Gather up every line that includes the string "noise".

------------------------------------------------------------

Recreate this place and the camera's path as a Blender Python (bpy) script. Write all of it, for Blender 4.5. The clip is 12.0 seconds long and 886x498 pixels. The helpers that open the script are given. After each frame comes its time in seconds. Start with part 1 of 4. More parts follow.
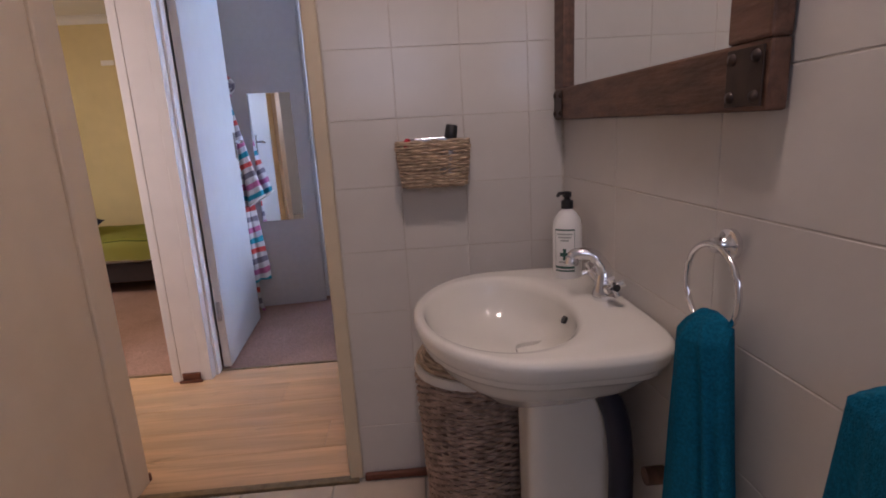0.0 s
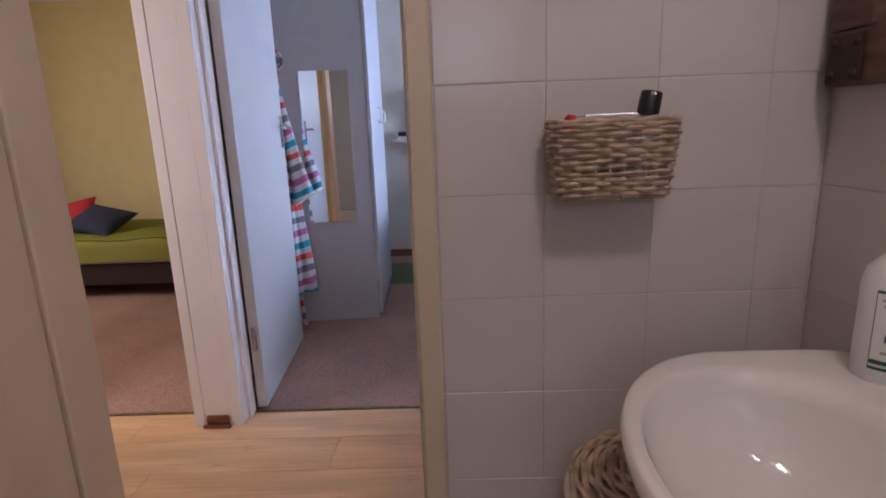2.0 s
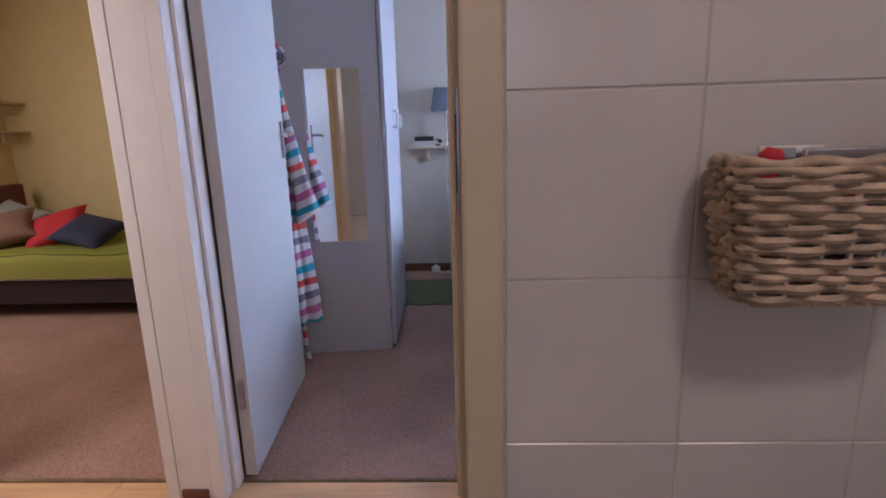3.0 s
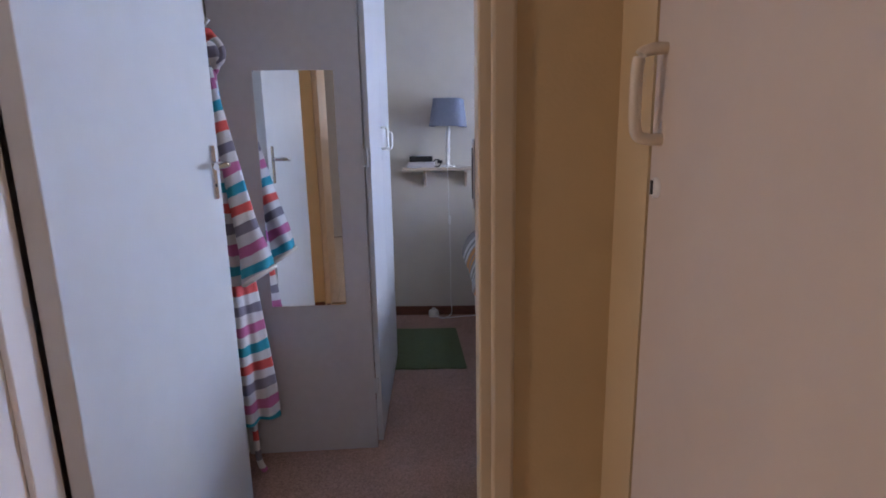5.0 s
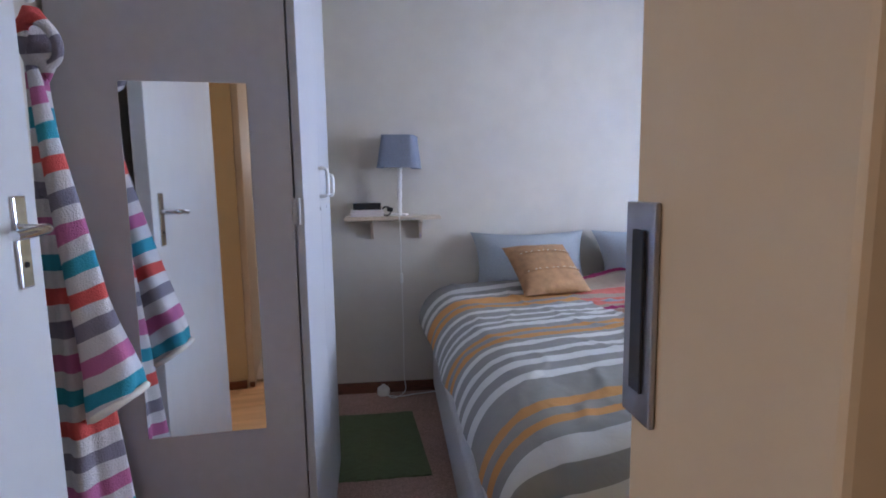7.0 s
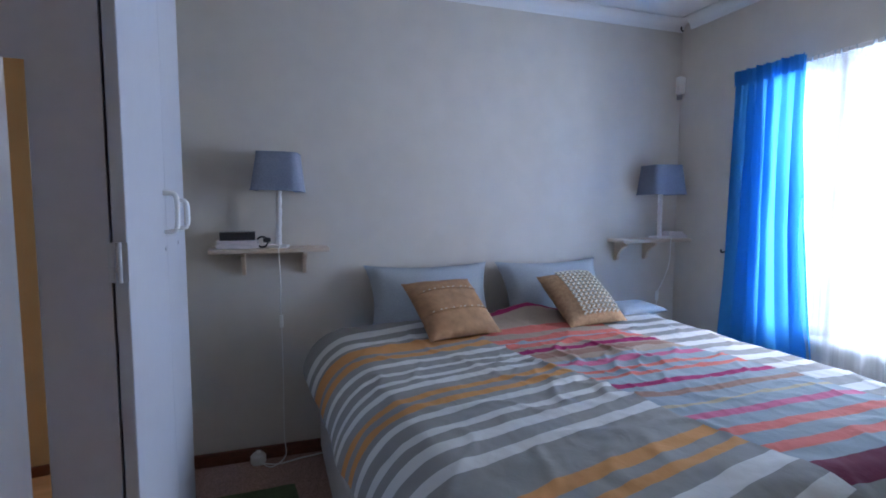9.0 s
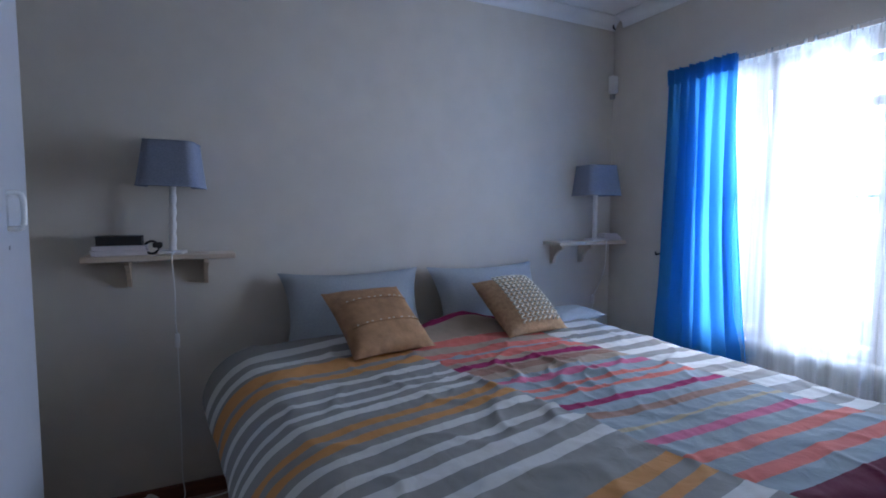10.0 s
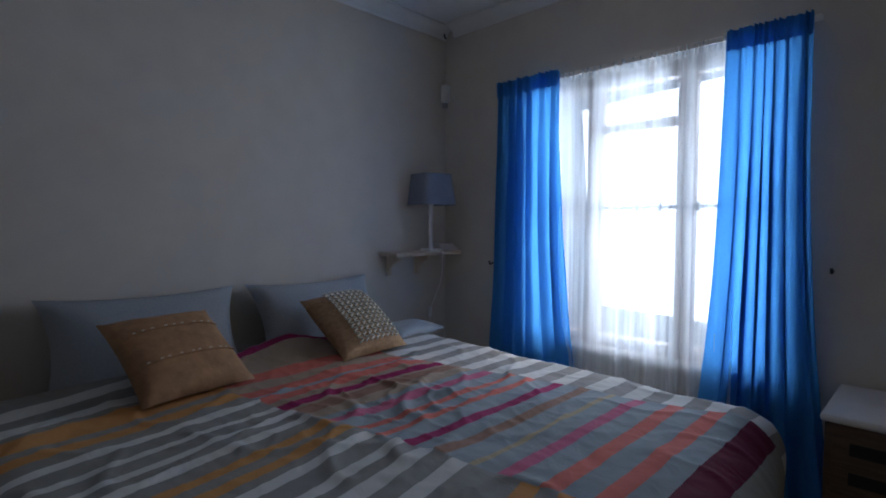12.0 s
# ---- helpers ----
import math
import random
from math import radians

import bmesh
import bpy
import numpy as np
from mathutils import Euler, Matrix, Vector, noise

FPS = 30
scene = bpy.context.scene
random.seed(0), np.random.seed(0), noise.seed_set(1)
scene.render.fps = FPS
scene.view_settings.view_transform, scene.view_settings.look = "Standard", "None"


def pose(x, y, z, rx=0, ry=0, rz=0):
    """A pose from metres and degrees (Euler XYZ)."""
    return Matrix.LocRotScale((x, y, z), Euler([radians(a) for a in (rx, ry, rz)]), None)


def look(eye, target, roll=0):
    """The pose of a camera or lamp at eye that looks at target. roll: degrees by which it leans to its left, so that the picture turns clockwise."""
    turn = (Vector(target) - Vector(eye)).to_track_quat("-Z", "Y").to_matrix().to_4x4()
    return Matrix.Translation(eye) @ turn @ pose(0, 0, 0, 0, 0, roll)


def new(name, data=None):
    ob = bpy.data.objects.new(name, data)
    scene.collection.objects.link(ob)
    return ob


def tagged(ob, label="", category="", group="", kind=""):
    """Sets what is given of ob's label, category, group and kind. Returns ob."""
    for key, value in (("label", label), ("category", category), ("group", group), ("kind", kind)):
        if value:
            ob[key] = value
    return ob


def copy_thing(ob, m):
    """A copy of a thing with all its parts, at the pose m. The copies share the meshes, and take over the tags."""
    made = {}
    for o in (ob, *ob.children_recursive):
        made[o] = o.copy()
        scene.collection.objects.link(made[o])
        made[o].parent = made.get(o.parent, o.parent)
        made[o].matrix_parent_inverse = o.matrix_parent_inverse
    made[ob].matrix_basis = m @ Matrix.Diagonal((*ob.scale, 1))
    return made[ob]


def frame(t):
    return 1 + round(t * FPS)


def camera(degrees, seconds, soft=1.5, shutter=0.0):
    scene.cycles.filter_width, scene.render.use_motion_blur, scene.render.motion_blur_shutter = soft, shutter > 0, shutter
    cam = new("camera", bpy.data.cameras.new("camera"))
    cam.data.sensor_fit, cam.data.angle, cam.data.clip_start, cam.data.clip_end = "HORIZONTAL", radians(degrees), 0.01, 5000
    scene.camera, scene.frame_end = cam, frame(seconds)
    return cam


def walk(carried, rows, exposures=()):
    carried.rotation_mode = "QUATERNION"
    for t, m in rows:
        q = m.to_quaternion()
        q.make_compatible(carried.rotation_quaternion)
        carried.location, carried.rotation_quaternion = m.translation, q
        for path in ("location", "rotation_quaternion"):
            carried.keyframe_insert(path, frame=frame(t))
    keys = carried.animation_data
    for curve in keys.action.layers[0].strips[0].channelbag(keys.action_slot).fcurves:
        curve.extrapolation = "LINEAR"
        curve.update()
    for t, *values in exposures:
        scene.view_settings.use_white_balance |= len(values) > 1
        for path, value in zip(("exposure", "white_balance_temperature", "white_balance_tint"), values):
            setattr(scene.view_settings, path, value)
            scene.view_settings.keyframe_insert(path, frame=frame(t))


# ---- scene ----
cam = camera(82.0, 12.0, 1.8)
PATH = [
    (0, (0.236, 0.625, 1.096), (0.348, 2.576, 0.673), -3.3),
    (0.5, (0.193, 0.736, 1.081), (0.282, 2.687, 0.649), -3.0),
    (1, (0.162, 0.895, 1.069), (0.216, 2.846, 0.634), -2.7),
    (1.5, (0.118, 1.046, 1.054), (0.123, 2.999, 0.625), -2.3),
    (2, (0.039, 1.232, 1.073), (0.003, 3.185, 0.643), -2.1),
    (2.5, (-0.018, 1.409, 1.093), (-0.07, 3.362, 0.665), -1.9),
    (2.7, (-0.023, 1.5, 1.103), (-0.092, 3.452, 0.674), -1.8),
    (4.5, (-0.078, 2.175, 1.172), (-0.17, 4.127, 0.746), -1.4),
    (5, (-0.092, 2.351, 1.185), (-0.146, 4.311, 0.792), -1.1),
    (5.5, (-0.112, 2.494, 1.192), (-0.119, 4.462, 0.834), -1.0),
    (6, (-0.141, 2.646, 1.208), (-0.093, 4.619, 0.888), -0.8),
    (6.5, (-0.176, 2.782, 1.196), (-0.059, 4.759, 0.917), -0.9),
    (7, (-0.181, 2.924, 1.204), (0.012, 4.901, 0.965), -0.9),
    (9, (-0.183, 3.276, 1.239), (0.46, 5.162, 1.076), 0.0),
    (9.5, (-0.146, 3.397, 1.236), (0.624, 5.236, 1.082), 0.0),
    (10, (-0.089, 3.493, 1.22), (0.805, 5.276, 1.074), 0.1),
    (10.5, (-0.051, 3.576, 1.219), (0.982, 5.284, 1.084), 0.2),
    (11, (-0.02, 3.633, 1.206), (1.144, 5.255, 1.084), 0.2),
    (11.5, (0.008, 3.656, 1.207), (1.297, 5.181, 1.097), 0.2),
    (12, (0.03, 3.665, 1.205), (1.447, 5.073, 1.108), 0.2),
]
walk(cam, [(t, look(eye, target, roll)) for t, eye, target, roll in PATH],
     [(0.0, 0.3, 6050, 29), (2.7, 0.25, 5900, 28), (4.5, 0.12, 6250, 27), (5.5, 0.05, 6450, 25), (6.5, 0.06, 6550, 25), (7.2, -0.06, 6550, 23), (9.0, -0.63, 6100, 21), (9.5, -0.90, 6050, 21),
      (10.5, -1.47, 6100, 21), (11.0, -1.80, 6350, 20), (12.0, -2.30, 6700, 20)])
# ---- world and large lights ----
world = bpy.data.worlds.new("world")
scene.world = world
world.use_nodes = True
wn = world.node_tree
sky = wn.nodes.new("ShaderNodeTexSky")
sky.sky_type, sky.sun_disc, sky.sun_elevation, sky.sun_rotation = "NISHITA", False, radians(48), radians(120)
wn.links.new(sky.outputs[0], wn.nodes["Background"].inputs[0])
wn.nodes["Background"].inputs[1].default_value = 0.10
sun = new("sun", bpy.data.lights.new("sun", "SUN"))
sun.data.energy, sun.data.angle, sun.data.color = 3.0, radians(0.5), (1.0, 0.95, 0.87)
sun.matrix_world = look((6, 2, 7), (0, 4, 0))


def area(name, eye, target, w, h, power, colour):
    lamp = new(name, bpy.data.lights.new(name, "AREA"))
    lamp.data.shape, lamp.data.size, lamp.data.size_y = "RECTANGLE", w, h
    lamp.data.energy, lamp.data.color = power, colour
    lamp.matrix_world = look(eye, target)
    return lamp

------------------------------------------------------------

Complete answer:
from mathutils import Euler, Matrix, Vector, noise
random.seed(0), np.random.seed(0), noise.seed_set(1)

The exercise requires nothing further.